Section 5: The Struggle for the Land: Cowboys, Indians, and the Cavalry (1865-1901)
Conflicts between Europeans and Native Americans began almost as soon as the two groups came in contact with one another.
While the European newcomers displaced, drove out, and destroyed many Native American populations, in Texas, a somewhat different dynamic occurred. In Texas the native population was subject to ruin from two overwhelming alien forces: the Comanche, who arrived in Texas after the Spanish, and the Anglo settlers coming in droves from the east. Both conquering peoples laid claim to the same fertile prairies and buffalo feeding grounds. The clashes between the two contestants were violent, and in an unusual twist, for most of the two centuries of conflict, the Indians prevailed.
Since the struggle for the land began with the Spanish claims to Texas, this section actually covers all the preceding periods as well. But it is in this period that the conflicts were finally settled.
So here I include many resources connected with Indian-non-Indian relationships throughout the history of Texas.
Fort Parker (1836)
A complete study of the Fort Parker raid and the events subsequent to that could provide all you need for an understanding of this period. It encompasses a study of Indian culture, Texan-Indian relationships, the birth of the Texas Rangers, the creation of the frontier forts in Texas, clashes between cavalry and Indians, and a range of characters so interesting and improbable, that you may not want to study anything else.
On Location
Groesbeck, between Dallas and Houston
Fort Parker was a homestead started in 1835 by a clan of people from Illinois named Parker. They built a stockade and they began farming their land that sat on the outer edges of settled land in Texas.
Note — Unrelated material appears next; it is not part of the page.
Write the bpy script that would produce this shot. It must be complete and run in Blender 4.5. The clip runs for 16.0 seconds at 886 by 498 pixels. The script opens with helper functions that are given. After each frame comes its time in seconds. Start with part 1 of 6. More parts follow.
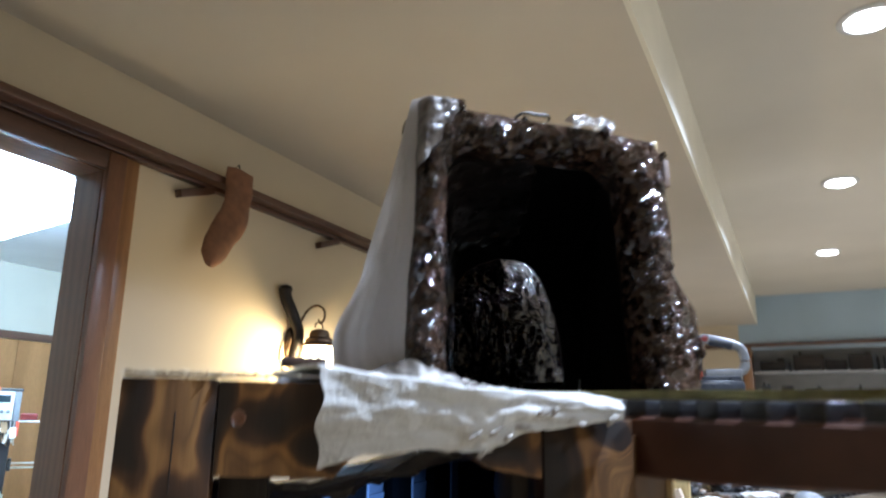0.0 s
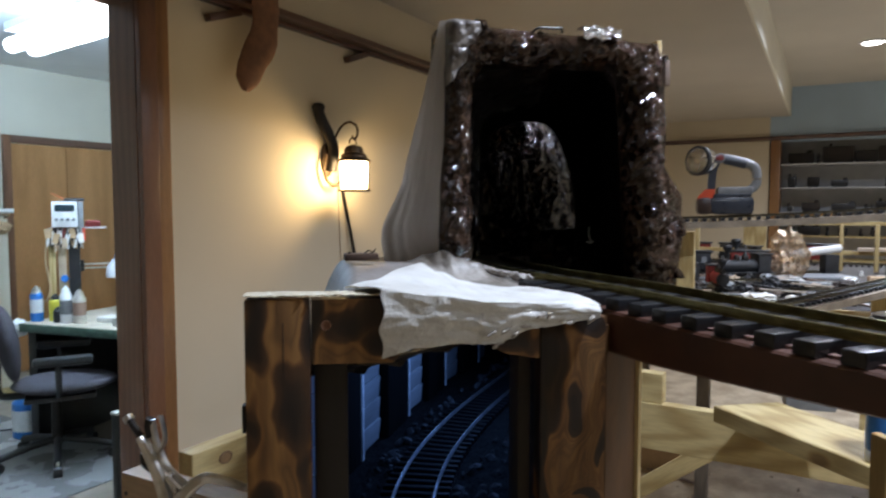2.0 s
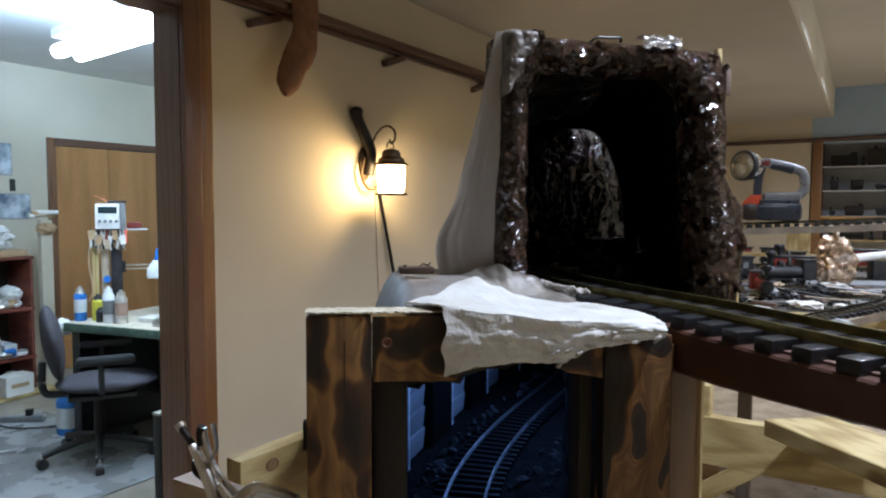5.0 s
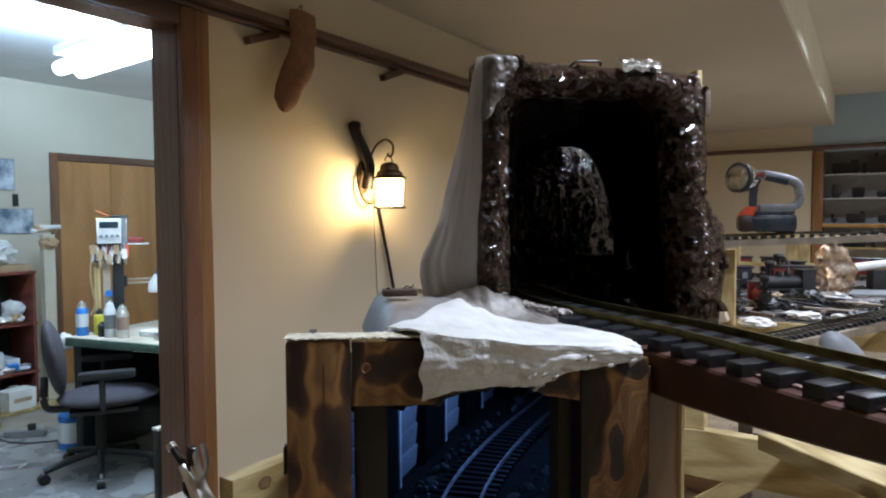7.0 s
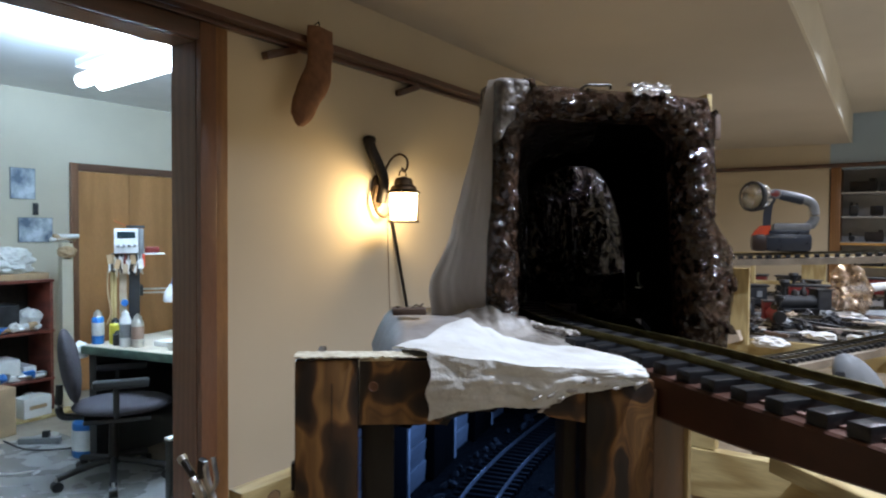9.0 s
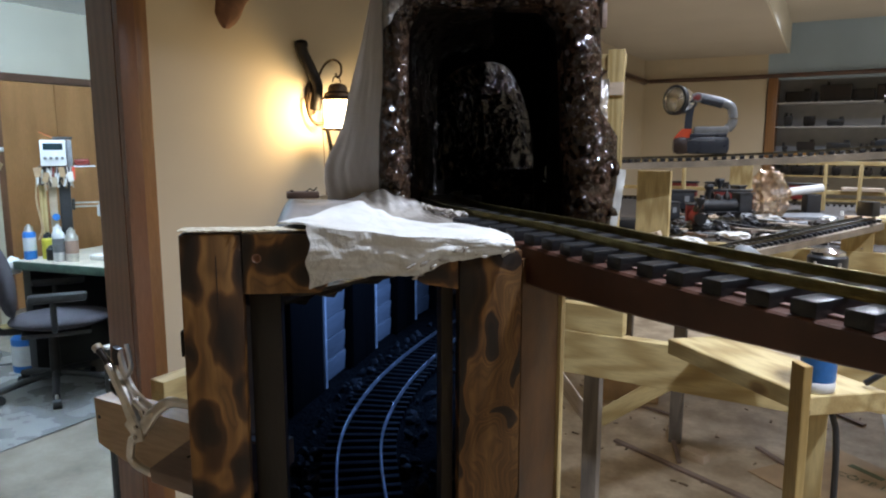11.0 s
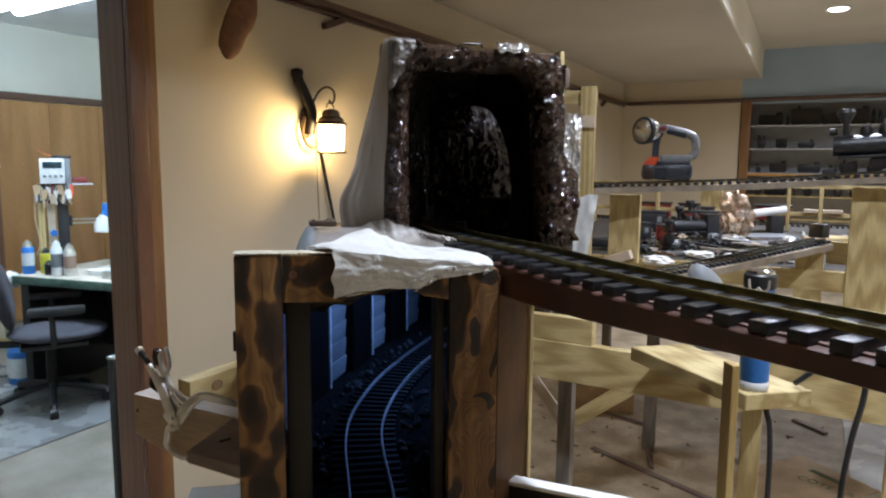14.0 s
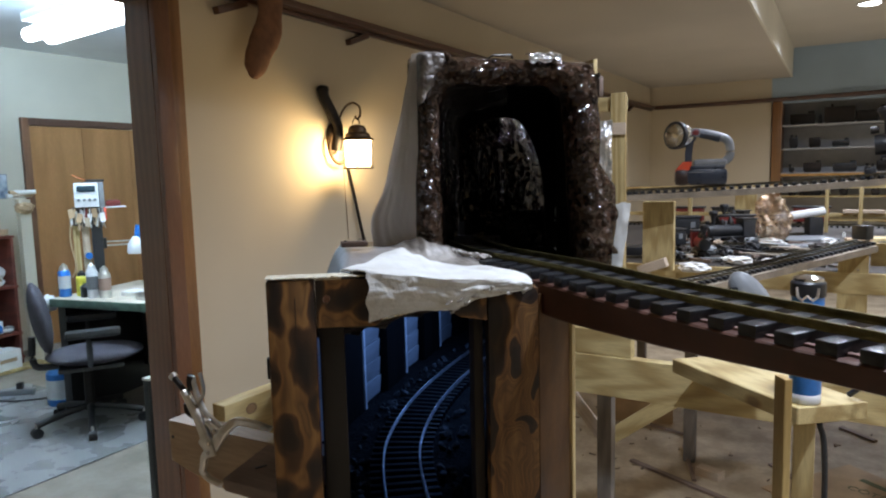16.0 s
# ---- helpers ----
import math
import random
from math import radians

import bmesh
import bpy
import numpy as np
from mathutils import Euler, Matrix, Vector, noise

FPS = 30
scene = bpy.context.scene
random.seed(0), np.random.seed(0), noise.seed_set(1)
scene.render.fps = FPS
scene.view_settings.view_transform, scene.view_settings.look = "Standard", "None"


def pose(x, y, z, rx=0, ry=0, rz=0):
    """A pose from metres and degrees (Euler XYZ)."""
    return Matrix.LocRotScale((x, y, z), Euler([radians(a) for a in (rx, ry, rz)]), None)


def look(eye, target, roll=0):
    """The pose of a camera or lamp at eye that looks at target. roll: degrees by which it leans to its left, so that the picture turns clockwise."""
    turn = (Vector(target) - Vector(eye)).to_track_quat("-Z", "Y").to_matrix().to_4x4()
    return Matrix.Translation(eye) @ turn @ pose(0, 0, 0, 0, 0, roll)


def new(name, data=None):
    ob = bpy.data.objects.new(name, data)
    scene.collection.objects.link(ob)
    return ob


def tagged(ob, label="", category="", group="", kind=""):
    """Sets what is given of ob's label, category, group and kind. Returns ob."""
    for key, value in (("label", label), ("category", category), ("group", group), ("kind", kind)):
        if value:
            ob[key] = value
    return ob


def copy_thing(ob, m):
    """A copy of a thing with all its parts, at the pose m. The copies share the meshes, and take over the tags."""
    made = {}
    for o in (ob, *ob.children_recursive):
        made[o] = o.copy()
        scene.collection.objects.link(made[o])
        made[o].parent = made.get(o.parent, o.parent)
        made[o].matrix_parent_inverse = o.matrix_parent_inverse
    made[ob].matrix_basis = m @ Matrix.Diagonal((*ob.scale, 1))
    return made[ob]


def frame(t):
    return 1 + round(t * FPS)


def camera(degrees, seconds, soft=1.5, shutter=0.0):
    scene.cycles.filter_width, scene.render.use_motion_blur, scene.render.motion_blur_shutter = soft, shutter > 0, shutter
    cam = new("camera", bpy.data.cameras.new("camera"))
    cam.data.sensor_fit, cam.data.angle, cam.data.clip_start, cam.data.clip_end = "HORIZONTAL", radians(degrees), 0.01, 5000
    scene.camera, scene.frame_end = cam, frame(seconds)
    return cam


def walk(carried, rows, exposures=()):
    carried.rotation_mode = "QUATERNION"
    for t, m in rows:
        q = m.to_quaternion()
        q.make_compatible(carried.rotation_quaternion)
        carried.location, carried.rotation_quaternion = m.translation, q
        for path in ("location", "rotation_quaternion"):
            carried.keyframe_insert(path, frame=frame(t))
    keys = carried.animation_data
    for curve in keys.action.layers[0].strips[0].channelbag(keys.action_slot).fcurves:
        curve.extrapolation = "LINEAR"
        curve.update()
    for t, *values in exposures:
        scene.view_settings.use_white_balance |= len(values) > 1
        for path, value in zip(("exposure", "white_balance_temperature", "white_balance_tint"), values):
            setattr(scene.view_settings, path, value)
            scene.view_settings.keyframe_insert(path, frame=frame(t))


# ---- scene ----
cam = camera(65.2, 16.0, 2.1, 0.5)
PATH = [
    (0, (0.034, -0.041, 1.344), (-0.834, 1.697, 1.821), 0.7),
    (0.5, (0.092, -0.101, 1.437), (-0.768, 1.683, 1.715), -2.9),
    (1, (0.094, -0.149, 1.432), (-0.83, 1.619, 1.581), -0.3),
    (1.5, (0.126, -0.177, 1.444), (-0.78, 1.606, 1.431), -0.7),
    (2, (0.106, -0.179, 1.445), (-0.856, 1.569, 1.318), 0.0),
    (2.5, (0.089, -0.176, 1.44), (-0.969, 1.511, 1.261), -0.5),
    (3, (0.088, -0.183, 1.444), (-0.993, 1.493, 1.295), 0.4),
    (3.5, (0.088, -0.187, 1.447), (-0.979, 1.499, 1.303), 1.0),
    (4, (0.079, -0.197, 1.458), (-0.958, 1.508, 1.315), 1.6),
    (4.2, (0.077, -0.193, 1.457), (-0.956, 1.514, 1.317), 0.9),
    (6.3, (0.096, -0.175, 1.467), (-0.95, 1.526, 1.369), -0.5),
    (6.5, (0.11, -0.17, 1.474), (-0.946, 1.526, 1.376), -1.3),
    (7, (0.102, -0.18, 1.472), (-0.947, 1.52, 1.376), -0.3),
    (7.5, (0.092, -0.19, 1.471), (-0.964, 1.506, 1.378), -0.7),
    (8, (0.094, -0.17, 1.476), (-0.984, 1.513, 1.39), -1.0),
    (8.5, (0.094, -0.176, 1.476), (-0.993, 1.501, 1.408), -0.9),
    (9, (0.111, -0.185, 1.48), (-0.973, 1.495, 1.421), 0.4),
    (9.5, (0.148, -0.185, 1.476), (-0.818, 1.56, 1.322), 0.2),
    (9.7, (0.156, -0.18, 1.461), (-0.771, 1.57, 1.183), 0.1),
    (11.8, (0.195, -0.189, 1.446), (-0.793, 1.525, 1.151), -0.7),
    (12, (0.189, -0.203, 1.452), (-0.802, 1.511, 1.166), -1.5),
    (12.5, (0.169, -0.273, 1.471), (-0.754, 1.482, 1.209), 1.3),
    (13, (0.163, -0.318, 1.466), (-0.74, 1.442, 1.17), 1.3),
    (13.5, (0.218, -0.351, 1.477), (-0.667, 1.417, 1.179), 1.3),
    (14, (0.267, -0.351, 1.479), (-0.648, 1.41, 1.224), 0.5),
    (14.5, (0.28, -0.332, 1.478), (-0.671, 1.415, 1.265), -1.2),
    (15, (0.266, -0.333, 1.482), (-0.707, 1.402, 1.272), -1.2),
    (15.5, (0.251, -0.329, 1.482), (-0.729, 1.401, 1.266), -1.7),
    (16, (0.245, -0.33, 1.486), (-0.742, 1.395, 1.262), -1.4),
]
walk(cam, [(t, look(eye, target, roll)) for t, eye, target, roll in PATH],
     [(0.0, 0.95, 5550, 10), (0.5, 0.42, 5850, 12), (1.0, 0.08, 6080, 12), (4.0, 0.04, 6150, 12), (9.5, 0.08, 6150, 12), (12.0, 0.25, 6300, 12), (14.0, 0.18, 6300, 12), (16.0, 0.1, 6200, 12)])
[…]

They were in fact, in Comanche territory. There was a patriarch Elder John Parker and three sons and their wives and children plus some others, numbering in all about 32. On May 19, 1836, the Comanches attacked and killed five of hte men and took as captives five others, including 9-year-old Cynthia Ann Parker. Within ten years all the captives were returned except for Cynthia Ann who did not want to return. She lived with the Indians for 24 years and became the wife of a chief named Peta Nocona. She bore a son who become the greatest and last war chief of the Comanches, Quanah Parker. His story is just as interesting and will take you to Palo Dura Canyon and into Oklahoma, if you care to go further afield.
The reproduction of the fort in this park near Groesbeck is a kid pleaser. It looks like the forts you see in the movies (and like those found in those sets of plastic figures of cavalry and Indians you got as a kid). Most other forts you visit that are state historical sites are just a bunch of restored barracks and houses. Those were not built as defensive structures but as home bases from which to send out soldiers. But this place looks like a fort. And real people engaged in life and death struggle right where you walk.
Reading Material
This is an amazing document and has just recently (2102) been made available on the internet. This is one document containing both first-hand accounts: one from Rachel Plummer who was one of the Fort Parker captives and the other from her father who spent nine years trying to retrieve the captives. I highly recommend your reading it because it is short and riveting reading and just the kind of primary source your kids should be introduced to. I wrote a more detailed description of these narratives and the character, James Parker, in this post.
Empire of the Summer Moon by S. C. Gwynne
This book was a Pulitzer-prize finalist in 2011 and is a thorough and quite compelling account of the last decades of the conflict between the Comanche empire and the American settlers. It covers the Fort Parker raid and the subsequent lives of the participants. Gwynne explains the origins of the Texas Rangers and recounts the amazing exploits of John Coffee Hays, the most adept Ranger Texas produced. He describes Comanche culture and provides an even-handed account of the struggle between the Indians and the white man. I highly recommend it, but be warned there are disturbing descriptions of the some of the atrocities that were committed. The Comanche especially seemed to enjoy torturing their enemies.
I read this when I was a teenager, and I haven’t re-read it lately, but it was where I got my first introduction to the ways of the not so noble Comanche when they encountered non-Comanches. Herman Lehmanns story is shockingly brutal and will help you to understand what frontier life was really like for the settlers, who in this case were German. It also offers many insights in to the life of the Plains Indian. It is an exciting story for your students who are not easily disturbed by graphic descriptions of brutality.